Moore had a relative breeze through the PAC singles tournament, losing no more than five games in any match. Off a first-round bye, he handled Perkiomen Valley’s Evan Bolton 6-1, 6-3, Pottsgrove’s Wyatt Lear 6-1, 6-4 in quarterfinals and Owen J. Roberts’ Talan Nguyen 6-2, 6-1 in semifinals.
His 6-3, 6-1 championship-match win over Methacton’s Dylan Wen contrasted with their previous encounter in the regular season. That time around, Moore needed to go three sets to prevail over the Warrior freshman.

“He gave me something,” Cameron said of Wen, who he termed his “biggest opponent” of the season. “He was tough, but I was able to pull through.”
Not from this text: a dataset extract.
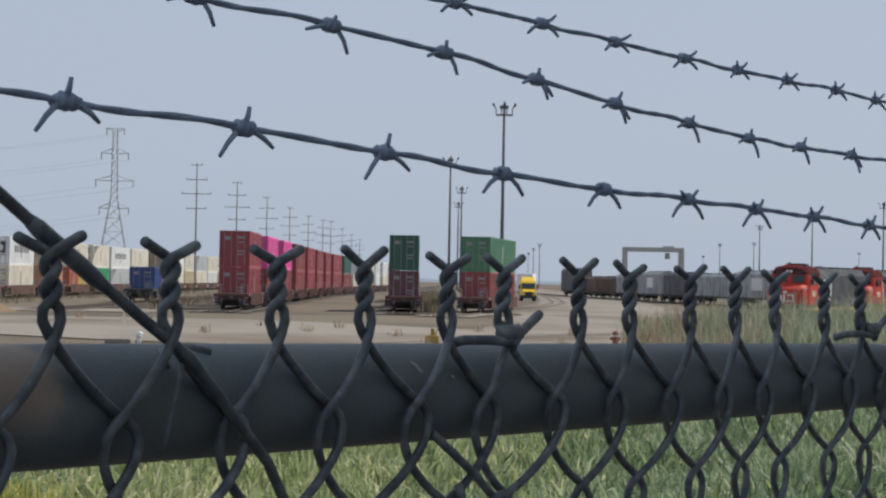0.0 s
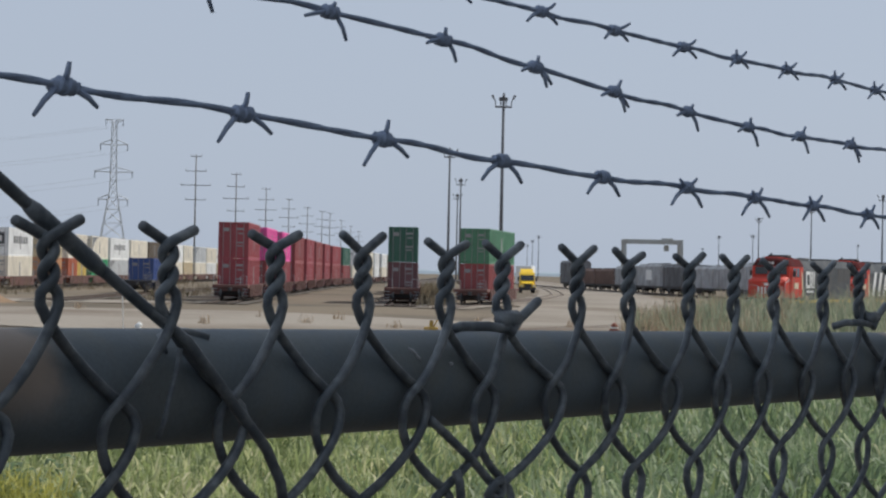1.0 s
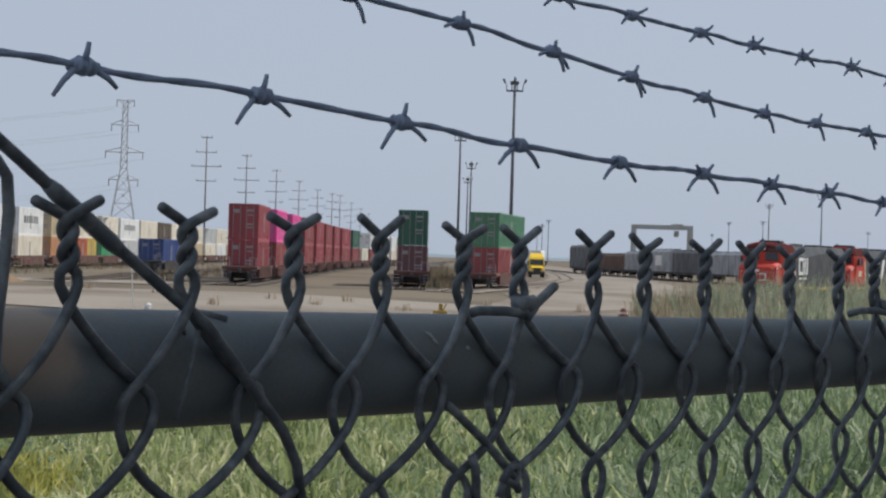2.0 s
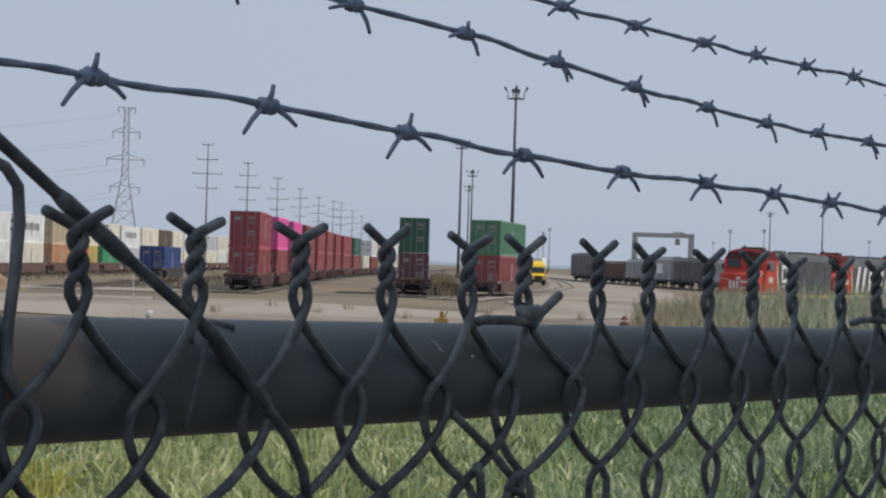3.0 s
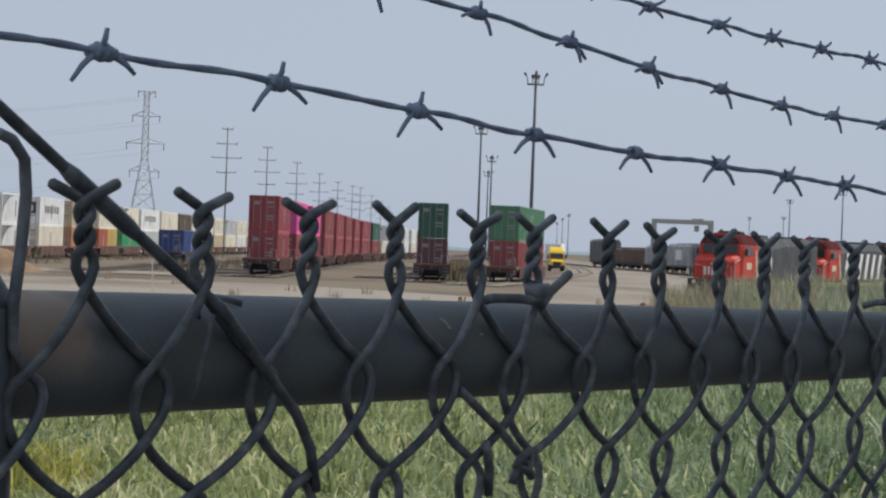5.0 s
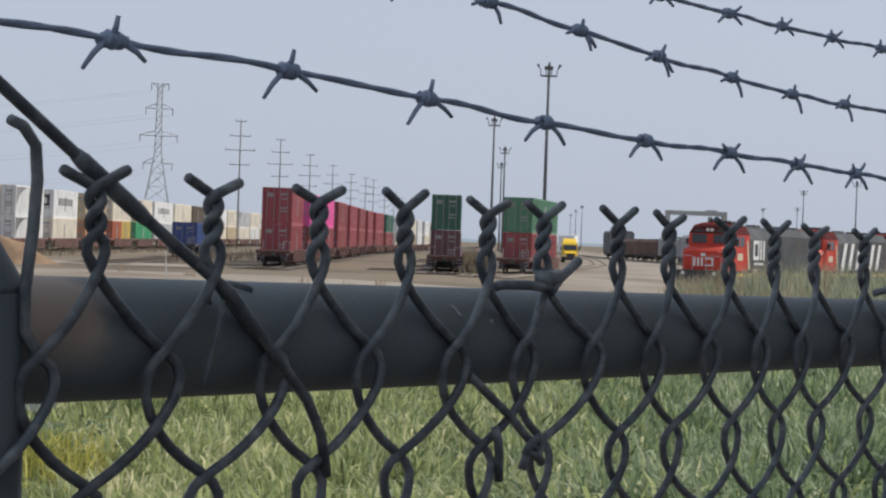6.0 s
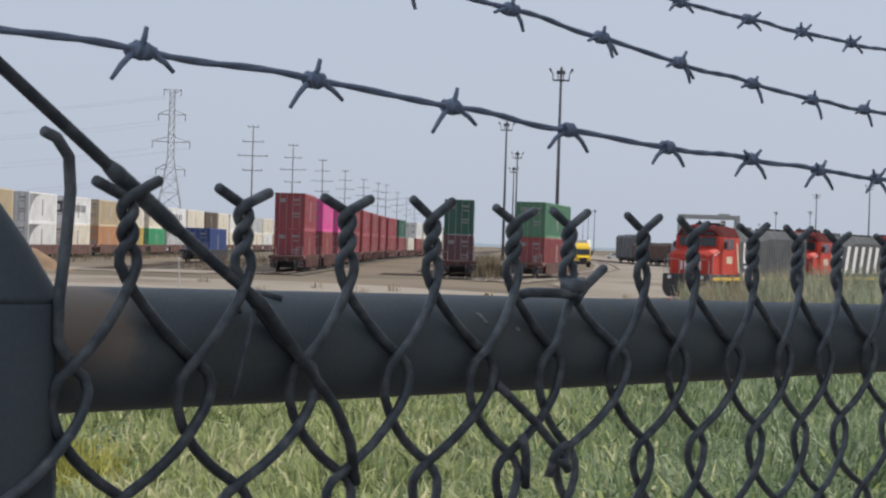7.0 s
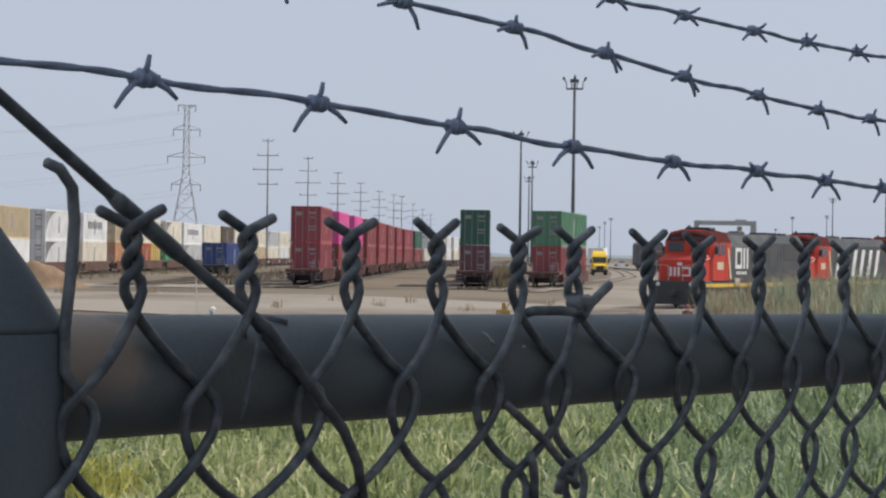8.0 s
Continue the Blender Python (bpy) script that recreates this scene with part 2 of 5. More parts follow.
def strip(pts, width, z, edge=0.0, wobble=0.0):
    """A ribbon on the ground along pts, with slightly uneven edges."""
    g = Geo()
    line, cells = [], max(2, int(width / 2.2))
    for a, b in zip(pts[:-1], pts[1:]):
        k = max(2, int((Vector(b) - Vector(a)).length / 4))
        line += [Vector(a).lerp(Vector(b), i / k) for i in range(k)]
    line.append(Vector(pts[-1]))
    for i, p in enumerate(line):
        d = (line[min(i + 1, len(line) - 1)] - line[max(i - 1, 0)]).normalized()
        s = Vector((d.y, -d.x))
        wl_, wr_ = (width / 2 + wobble * (noise.noise((i * 0.37, k_, width)) * 2) for k_ in (0.0, 9.0))
        a, b = p - s * wl_, p + s * wr_
        for j in range(cells + 1):
            q = a.lerp(b, j / cells)
            g.v.append((q.x, q.y, z + rise(q.x, q.y)))
    w = cells + 1
    for i in range(len(line) - 1):
        for j in range(cells):
            g.f.append((w * i + j, w * i + j + 1, w * (i + 1) + j + 1, w * (i + 1) + j))
    return g


build_ground()
structure("road", strip([(-260, 116), (-60, 113), (-10, 109), (6, 107), (30, 104), (70, 98)], 34, 0.05, wobble=1.2), M_ROAD,
          "pale compacted gravel road across the yard", "road")
structure("road_branch", strip([(9, 112), (14, 170), (19, 250), (24, 330), (27, 450), (30, 900)], 15, 0.06, wobble=0.8), M_ROAD,
          "pale gravel road running away between the trains", "road")
# unseen plain wall, added beside the fence to keep the sun off it
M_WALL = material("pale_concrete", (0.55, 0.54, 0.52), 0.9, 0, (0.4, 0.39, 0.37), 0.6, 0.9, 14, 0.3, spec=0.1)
structure("shade_wall", Geo().box(2.2, 2.5, -12.0, 5.5, 0.3, 7.4, 0.02), M_WALL, "plain pale grey wall added out of view to shade the fence", "wall")
structure("dirt_track", strip([(-300, 160), (-40, 152), (-20, 150)], 14, 0.05, wobble=1.5), M_ROAD,
          "pale worn dirt beside the left tracks", "dirt track")

# ------------------------------------------------------------------ tracks
TRACKS = {
    "red": [(-16.5, 150), (-16.7, 163), (-17.9, 307), (-15, 420), (-8, 600), (0, 900)],
    "middle": [(-3.1, 155), (-3.2, 168), (-4.9, 330), (-4, 600), (0, 900)],
    "green": [(0.1, 150), (2.4, 166), (10, 212), (15, 260), (18, 330), (24, 600)],
    "west": [(-45.5, 120), (-45.5, 480), (-43, 700), (-40, 1000)],
    "blue": [(-28.8, 150), (-29.6, 420), (-28, 700)],
    "grey": [(55, 190), (46, 225), (36, 283), (24.5, 392), (20, 520), (18, 800)],
    "loco": [(25.88 - 0.4305 * d, 155.3 - 0.9026 * d) for d in (75, 50, 25, 0, -30, -60, -100, -160, -300)],
}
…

“Dylan has a lot of weapons.” Brennan added, “but Cam got the opportunity and took it. He played defense and was consistent, serving away from Dylan’s forehand.”

Moore also established himself as a force the last two seasons when the doubles tournament rolled around. He teamed with Josh Pergine in 2021 to win the PAC tournament; and with Pergine’s graduation, Cameron found himself paired with Navein Suresh, the Rams’ second-singles player this spring.
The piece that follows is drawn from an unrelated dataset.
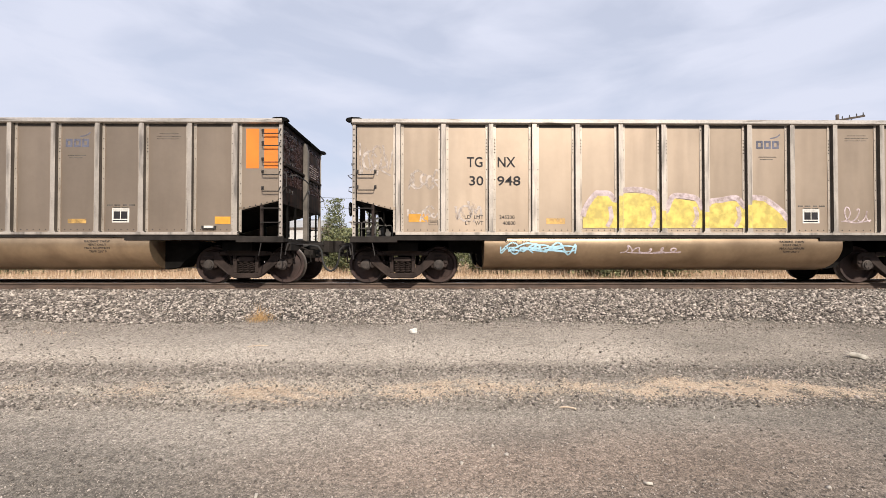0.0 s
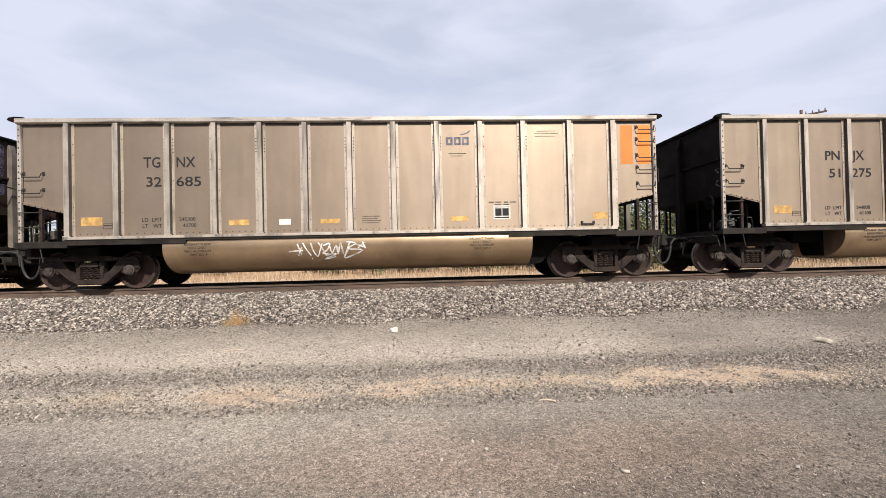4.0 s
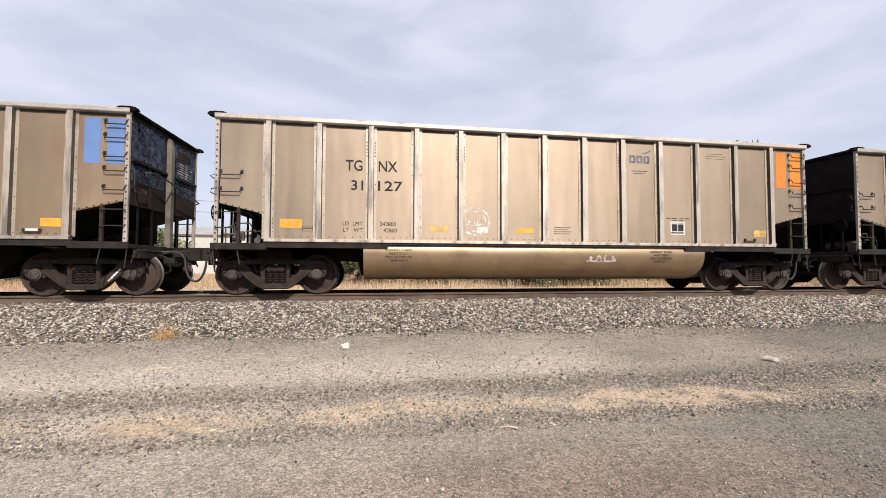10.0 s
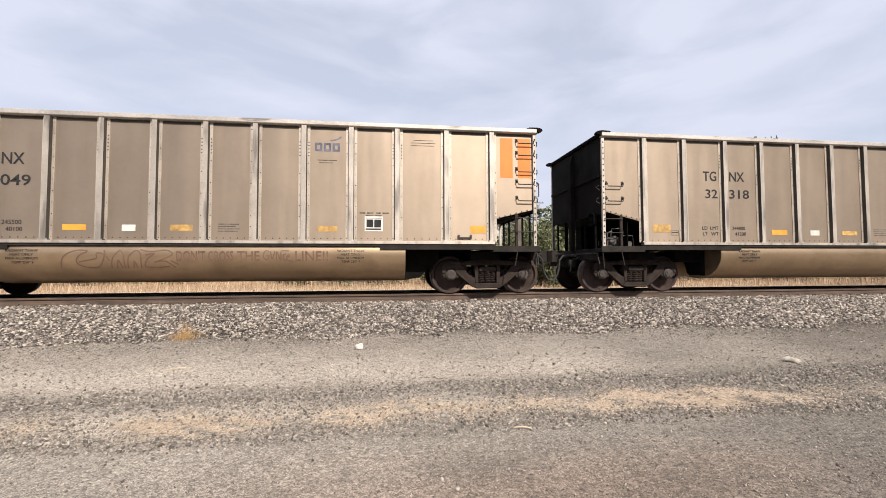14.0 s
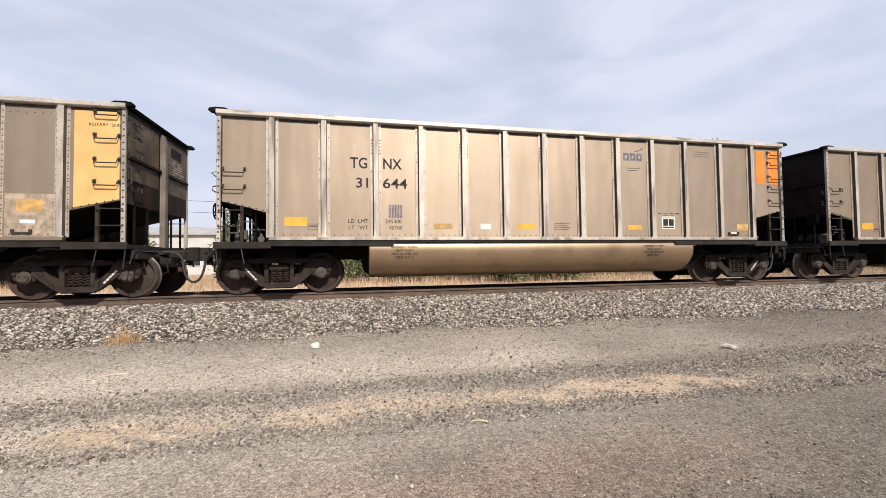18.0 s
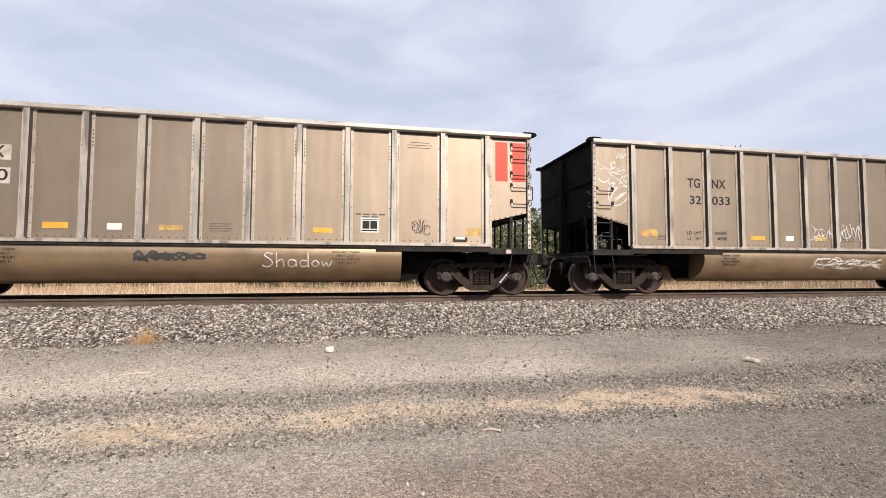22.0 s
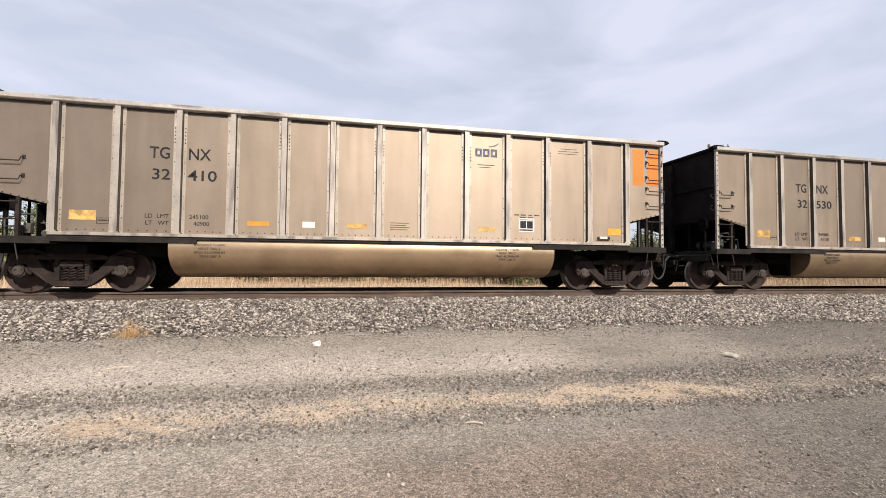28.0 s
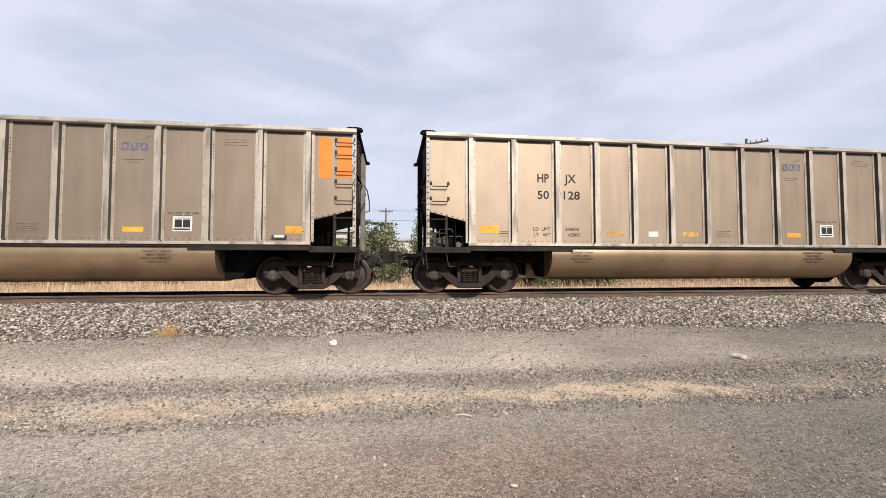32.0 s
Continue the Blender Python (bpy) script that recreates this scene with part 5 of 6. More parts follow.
# ---- track ----
def build_track():
    prof = [(-0.07, 0.0), (-0.07, 0.014), (-0.012, 0.034), (-0.009, 0.118), (-0.036, 0.130), (-0.036, 0.163), (-0.028, 0.170),
            (0.028, 0.170), (0.036, 0.163), (0.036, 0.130), (0.009, 0.118), (0.012, 0.034), (0.07, 0.014), (0.07, 0.0)]
    for side in (-1, 1):
        rail = thing("rail", "rust-brown steel rail with a polished head", "rail", "rails of the track", "structure", pose(0, YC + side * 0.7525, RAIL - 0.17))
        bm = bmesh.new()
        prism(bm, prof, "x", -400, 400)
        me = finish(bm, "rail_bar", [M["rail"], M["rail_top"]])
        for f in me.polygons:
            if f.center.z > 0.166 and f.normal.z > 0.8:
                f.material_index = 1
        part("rail_bar", me, None, rail)
        bm = bmesh.new()
        for i in range(-30, 42):
            x = i * 0.53
            for s in (-1, 1):
                box(bm, x - 0.05, x + 0.05, s * 0.055 - 0.02, s * 0.055 + 0.02, 0.0, 0.045)
                rod(bm, (x, s * 0.105, -0.01), (x, s * 0.105, 0.03), 0.014, 6)
        part("spikes", bm, M["rail"], rail, "rail spikes and anchors")
    bm = bmesh.new()
    rnd = random.Random(7)
    for i in range(-45, 60):
        x = i * 0.53 + rnd.uniform(-0.03, 0.03)
        box(bm, x - 0.11, x + 0.11, YC - 1.28 + rnd.uniform(-0.04, 0.04), YC + 1.28, RAIL - 0.34, RAIL - 0.172)
    tie = tagged(new("ties", finish(bm, "ties", M["tie"], bevel=0.008)), "weathered dark timber ties under the rails", "railway ties", "", "stuff")


build_track()


# ---- ground ----
def ground_z(x, y):
    """The lie of the land: flat road, a rise to the ballast, the track bed, the field behind."""
    pts = ((-3000, 0), (3.6, 0.0), (5.0, 0.01), (7.6, 0.13), (8.35, 0.16), (8.55, 0.21), (9.62, 0.625), (9.85, 0.655), (12.4, 0.655), (12.6, 0.62), (13.6, 0.18), (16, 0.10), (22, 0.22), (40, 0.35), (120, 0.3), (4000, 0.3))
    return np.interp(y, [p[0] for p in pts], [p[1] for p in pts])


def ripple(x, y):
    return 0.012 * np.sin(1.9 * x + 0.7 * np.sin(2.3 * y)) * np.sin(2.7 * y + 0.4 * x) + 0.008 * np.sin(4.1 * x + 1.3) * np.sin(5.3 * y + 0.9 * x)


def gravel_material(name, scale, low, high, tint, bump=0.6, island=False):
    """Crushed stone: cells of many greys and browns."""
    m = bpy.data.materials.new(name)
    m.use_nodes = True
    nt = m.node_tree
    b = nt.nodes["Principled BSDF"]
    b.inputs["Roughness"].default_value = 0.9
    b.inputs["Specular IOR Level"].default_value = 0.25
    geo = nt.nodes.new("ShaderNodeNewGeometry")
    ramp = nt.nodes.new("ShaderNodeValToRGB")
    e = ramp.color_ramp.elements
    e[0].position, e[0].color = 0.0, (*low, 1)
    e[1].position, e[1].color = 1.0, (*high, 1)
    mid = e.new(0.55)
    mid.color = (*tint, 1)
    nt.links.new(geo.outputs["Random Per Island"], ramp.inputs["Fac"])
    n = nt.nodes.new("ShaderNodeTexNoise")
    n.inputs["Scale"].default_value, n.inputs["Detail"].default_value = scale, 4
    coord = nt.nodes.new("ShaderNodeTexCoord")
    nt.links.new(coord.outputs["Object"], n.inputs["Vector"])
    mix = nt.nodes.new("ShaderNodeMix")
    mix.data_type, mix.blend_type = "RGBA", "OVERLAY"
    mix.inputs["Factor"].default_value = 0.55
    nt.links.new(ramp.outputs["Color"], mix.inputs["A"])
    nt.links.new(n.outputs["Fac"], mix.inputs["B"])
    nt.links.new(mix.outputs["Result"], b.inputs["Base Color"])
    bp = nt.nodes.new("ShaderNodeBump")
    bp.inputs["Strength"].default_value, bp.inputs["Distance"].default_value = bump, 0.01
    nt.links.new(n.outputs["Fac"], bp.inputs["Height"])
    nt.links.new(bp.outputs["Normal"], b.inputs["Normal"])
    return m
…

No matter. Moore and Suresh handled Perkiomen Valley’s Henry Ye and Evan Bolton, 6-2, 6-1, after a hotly-contested 6-7 (3), 6-2, 6-3 semifinal against Methacton’s Wen/Akash Suresh tandem.

“I had great teammates. With Josh Pergine, the chemistry was there … team spirit and motivation. Navein had skill in his ground strokes.”

“He could play singles,” Brennan said of Moore, “but he also understood doubles. It took a short time for him to develop his style.”

A lack of success notwithstanding, Moore found value from his exposure to District 1’s top players in its singles and doubles tournaments.

“It’s a level up from the PAC,” he said. ““All the kids are talented and good. It elevates your game.”

With his high-school days over, Moore will be going to Penn State to study math. He figures to stay in the sport through club play while there.
Between now and then, Moore plans to work at Frog Hollow this summer as a junior instructor.

“This will be my first time doing that,” he said.

It fits considering Moore already knows a lot about continuing legacies.